UC Irvine law students will travel California this summer to help determine if five giant banks are fulfilling the pledges they made in a $25-billion settlement of foreclosure-abuse investigations.
The students -- three this summer, and later expanding to eight or nine -- will meet with housing counselors, legal-aid groups and homeowners. They will work for a consumer-protection clinic set up by Katherine Porter, the UC Irvine law professor tapped by California Atty. Gen. Kamala Harris to oversee the settlement with Bank of America Corp., Wells Fargo & Co., JPMorgan Chase & Co., Citigroup Inc. and Ally Financial Inc.

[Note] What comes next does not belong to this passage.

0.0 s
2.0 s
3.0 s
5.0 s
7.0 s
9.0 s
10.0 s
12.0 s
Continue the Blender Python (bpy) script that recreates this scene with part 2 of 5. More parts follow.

From Harris’ viewpoint, their chief mission will be to collect information and complaints on whether banks are doing what they promised for distressed California homeowners, a spokesman said Tuesday.
That includes forgiving at least $12 billion in mortgage debt by writing down principal and authorizing short sales, refinancing underwater borrowers, providing financial assistance to borrowers who lose their jobs, and paying restitution to victims of foreclosure abuses.

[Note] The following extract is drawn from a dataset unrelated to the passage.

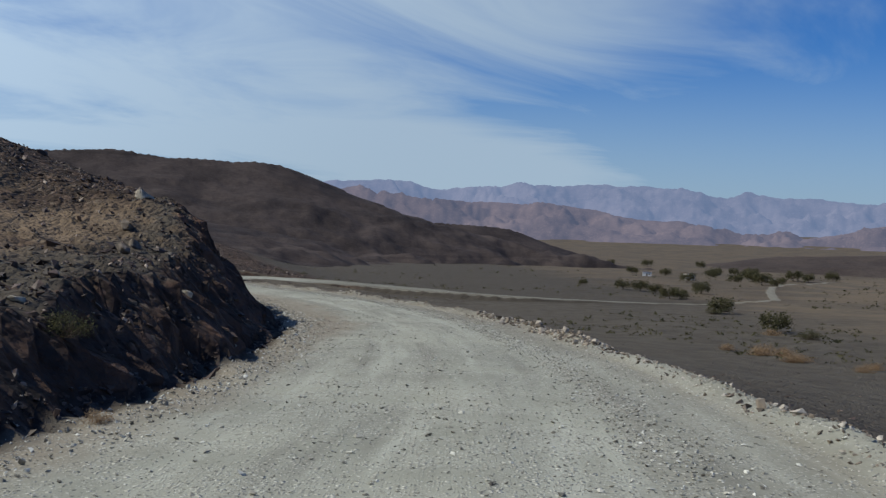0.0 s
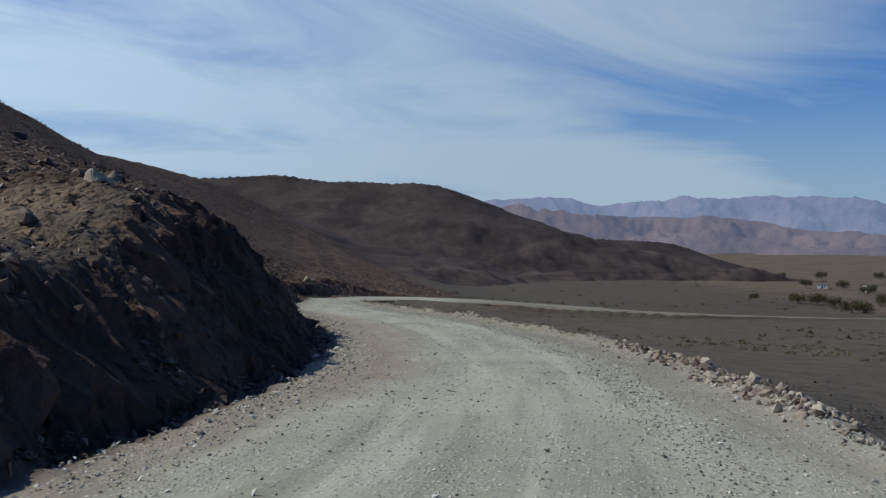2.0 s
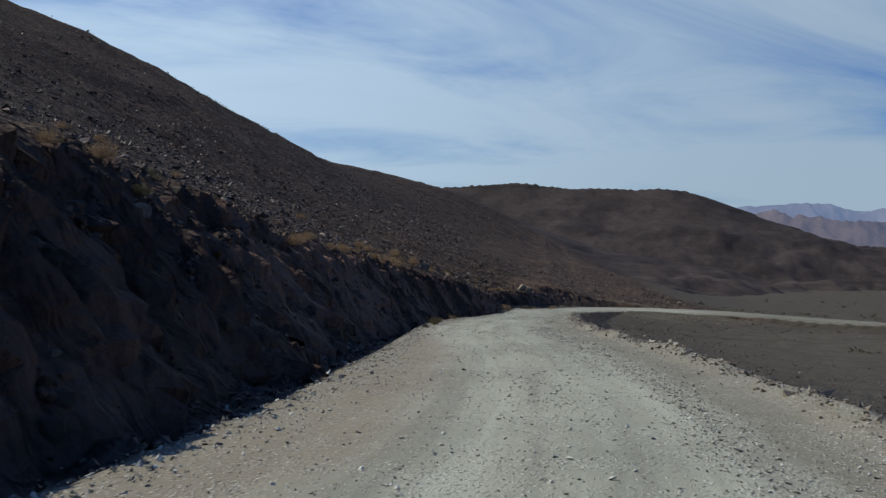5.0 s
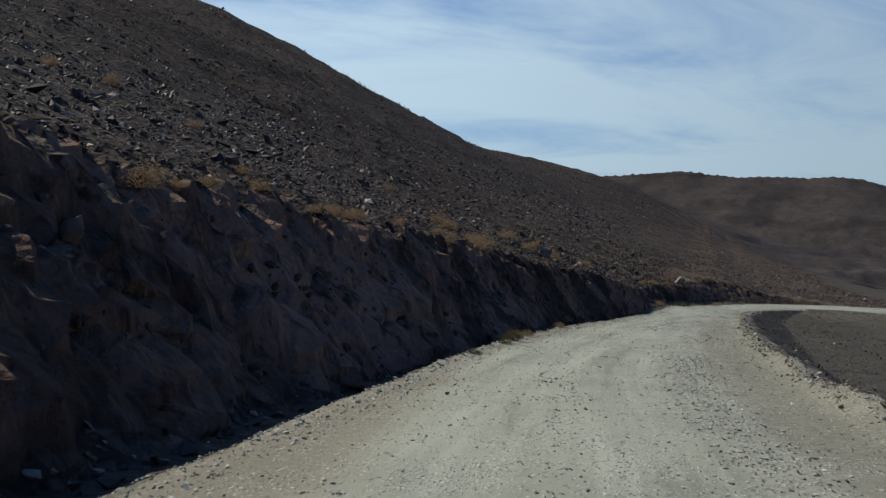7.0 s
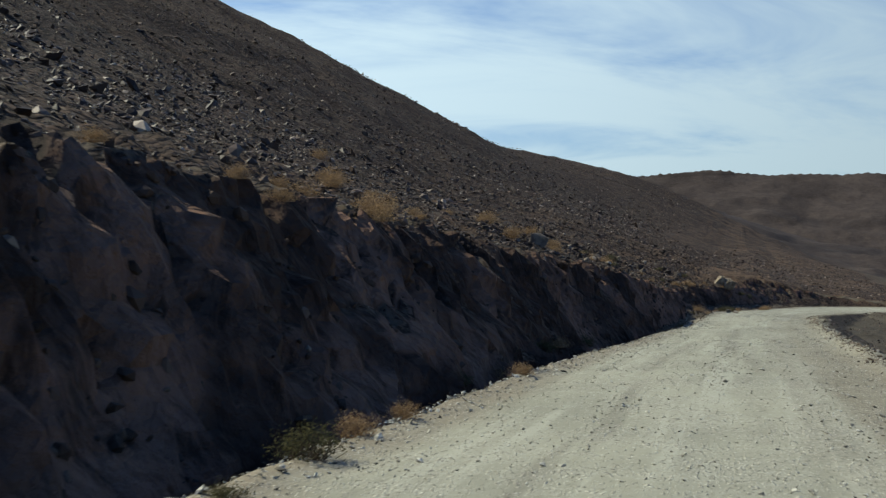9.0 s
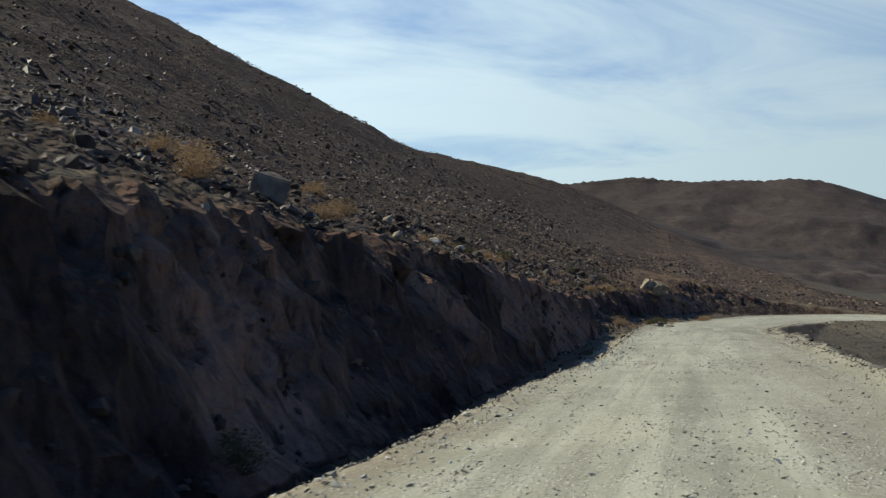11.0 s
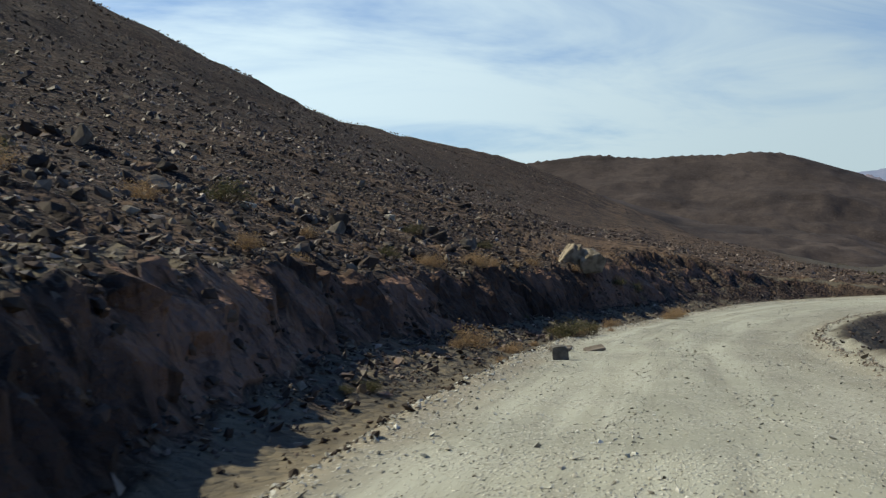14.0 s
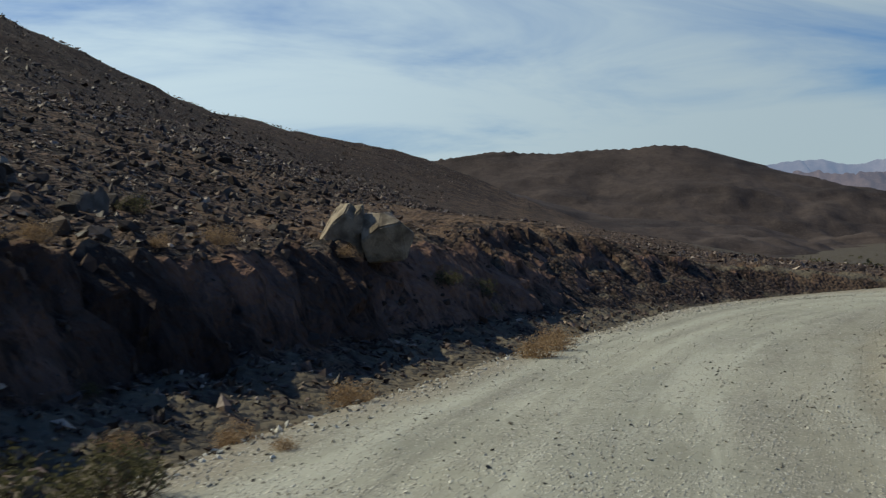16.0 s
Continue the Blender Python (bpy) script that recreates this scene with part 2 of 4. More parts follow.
    bed = bed + 0.06 * (1 + 0.6 * ledge) * np.exp(-((u - brim + 0.35) / 0.22) ** 2) * smooth(y, 70, 90) * (y < 190)      # low berm of the grader
    on = smooth(u, -rim - 0.9, -rim - 0.1) * (1 - smooth(u, brim - 0.3, brim + 0.35))
    z = z * (1 - on) + bed * on
    if detail:
        off = (1 - smooth(u, -5.5, -4.6) * (1 - smooth(u, 3.7, 5.0)))
        z = z + off * (0.10 * fbm(x, y, 1.1, 3, 51) * smooth(v, -60, 6) + 0.2 * ledge * smooth(u, 4.6, 5.4) * (1 - smooth(u, 10, 14)))
    mark = np.where(u > 0, np.minimum(u * 4.7 / road_edge(y), u + 0.9), np.maximum(u * 4.05 / rim, u - 0.7))
    return z, mark, v


def grid_mesh(name, x, y, z, attrs=()):
    """A sheet of quads over a grid of points."""
    n, m = x.shape
    me = bpy.data.meshes.new(name)
    me.vertices.add(n * m)
    me.vertices.foreach_set("co", np.stack([x, y, z], -1).astype(np.float32).ravel())
    i = np.arange(n * m).reshape(n, m)
    quads = np.stack([i[:-1, :-1], i[1:, :-1], i[1:, 1:], i[:-1, 1:]], -1).reshape(-1, 4)
    return fill_mesh(me, quads, attrs)


def fill_mesh(me, faces, attrs=(), flat=False):
    k = faces.shape[1]
    me.loops.add(faces.size)
    me.loops.foreach_set("vertex_index", faces.astype(np.int32).ravel())
    me.polygons.add(len(faces))
    me.polygons.foreach_set("loop_start", (np.arange(len(faces)) * k).astype(np.int32))
    me.update(calc_edges=True)
    me.polygons.foreach_set("use_smooth", np.full(len(faces), not flat))
    for key, values in attrs:
        a = me.attributes.new(key, "FLOAT", "POINT")
        a.data.foreach_set("value", np.asarray(values, np.float32).ravel())
    me.validate()
    return me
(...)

“The plan is to use them as information hunters and gatherers,” Harris spokesman Shum Preston said.
Porter said they’ll also be tasked with explaining details of the 300-page settlement to counseling and legal-aid groups, including its many California-specific requirements, so they’ll know what is expected of the banks and what is a legitimate complaint.
“One of the values of a public higher-education system is to provide expertise,” she said. “The first question the students ask is, ‘Do I have to read the whole settlement?’
“I tell them: ‘Of course!’”
The students will visit at least 12 counties and make at least 24 presentations, Porter said. Findings collected by the students will be incorporated in her first report on the settlement’s progress, which she said would be delivered about Labor Day.